Instruction Description
Data Transfer -- General Purpose
-------------------------------- -------------
MOV Move operands
PUSH
POP
PUSHA
POPA
XCHG
XLAT
-------------------------------- --------------
Data Transfer -- Conversion
-------------------------------- --------------
MOVZX
MOVSX
CBW
CWDE
CDQ
-------------------------------- --------------
Data Transfer -- Input/Output
-------------------------------- --------------
IN
OUT
-------------------------------- --------------
Data Transfer -- Address Object
-------------------------------- ---------------
LEA
LDS
LES
LFS
LGS
LSS
--------------------------------
Data Transfer -- Flag Manipulation
--------------------------------

registers

  • Registerd are small, fast storage locations within the CPU used to hold data temporarily during the execution of instructions. They are needed for the operation of the CPU, allowing for rapid access to data and instructions.
  • Registers typically hold data in sizes such as 8-bit, 16-bit, 32-bit, or 64-bit corresponding to the architecture of the CPU. Registers are the fastest type of memory in a computer system, much faster than RAM or cache memory. The number of registers in a CPU is limited depending on the architecture.
  • Types of Registers
    • Special-purpose registers (SPG):
      • These mofos are designed for a specific function within the CPU and we don't touch em because we want to have a working computer at the end of the day. This shit includes stuff like the instruction register, the program counter, the stack pointer, the status register
    • General Purpose Registers (GRPs):
      • These motherfuckers are lit man, they're empty registers located within the cpu used to hold various data that can be operated on. These include things like the Accumulator (AX), BAse (BX), Count (CX), and Data (DX) registers. Anyways lets talk about em because they;re the main ones we're gonna deal with.
      • In x86-64 architecture there are 16 overall general purpose registers. This shit can be used for arithmetic operations, data movement, IO, adressing, whatever man. Each register has a 64-bit width, but this shit can be broken down into 32-bit, 16-bit and 8-bit modes and they are all accessible within 64 bit architecture.
      • Below is a table, contain a brakdown of all the register names and their traditional role.

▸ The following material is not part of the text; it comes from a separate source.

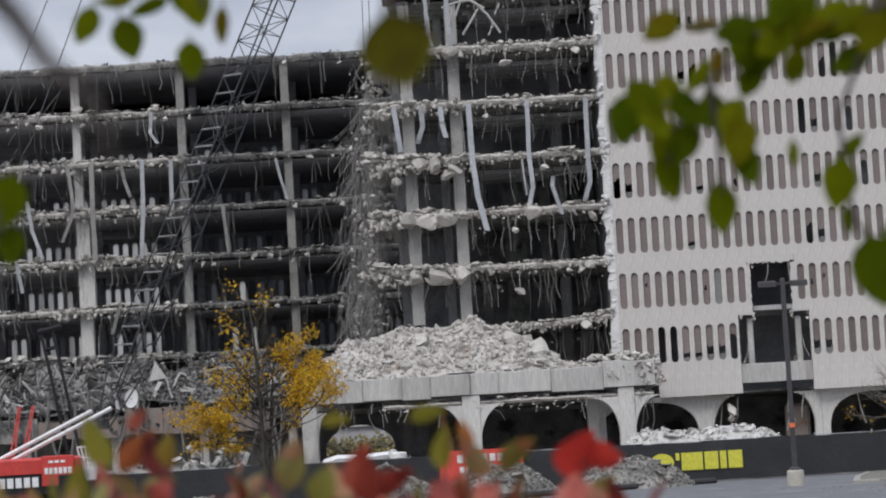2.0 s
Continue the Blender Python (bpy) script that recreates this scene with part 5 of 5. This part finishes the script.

64-Bit Register 32-Bit Sub-register 16-Bit Sub-register 8-Bit Sub-register Traditional Role
%rax %eax %ax %al Accumulator Register
%rbx %ebx %bx %bl Base Register
%rcx %ecx %cx %cl Count Register
%rdx %edx %dx %dl Data Register
%rsi %esi %si %sil Source Index
%rdi %edi %di %dil Destination Index
%rbp %ebp %bp %bpl Base Point
%rsp %esp %sp %spl Stack Point
%r8 %r8d %r8w %r8b Extended General Purpose Register
%r9 %r9d %r9w %r9b Extended General Purpose Register
%r10 %r10d %r10w %r10b Extended General Purpose Register
%r11 %r11d %r11w %r11b Extended General Purpose Register
%r12 %r12d %r12w %r12b Extended General Purpose Register
%r13 %r13d %r13w %r13b Extended General Purpose Register
%r14 %r14d %r14w %r14b Extended General Purpose Register
%r15 %r15d %r15w %r15b Extended General Purpose Register
-------------- ------------------- ------------------- ------------------ ---------------------------------
  • General Purpose Specific purpose Registers
    • Accumulator Register:
      • Traditionally used for arithmetic operations. It accumulates the results of calculations. It is often used in system calls or return values.
    • Base Register:
      • Traditionally used as a pointer to data in memory. It can be used to hold base addresses for data structures or arrays. In many cases, RBX is a callee-saved register meaning its value must be preserved across function calls.
    • Counter Register:
      • Traditionally used as a loop counter. Especially for instructions like LOOP and REP.
    • Data register:
      • Used in conjunction with the accumulator for arithmetic operations.
    • Source Index Register and Destination Index Register (RSI and RDI):
      • Traditionally used for string operations. RSI is used as a source pointer and RDI is used as a destination pointer for operations like MOVSB, MOVSW, MOVSD< and MOVSQ.
    • Base Pointer and Stack Pointer
      • Traditionally used to manage the stack. RBP is used to maintain a reference to the current stack frame.RSP points to the top of the stack.
    • Extended General Purpose Register
      • Various shit like temporary storage.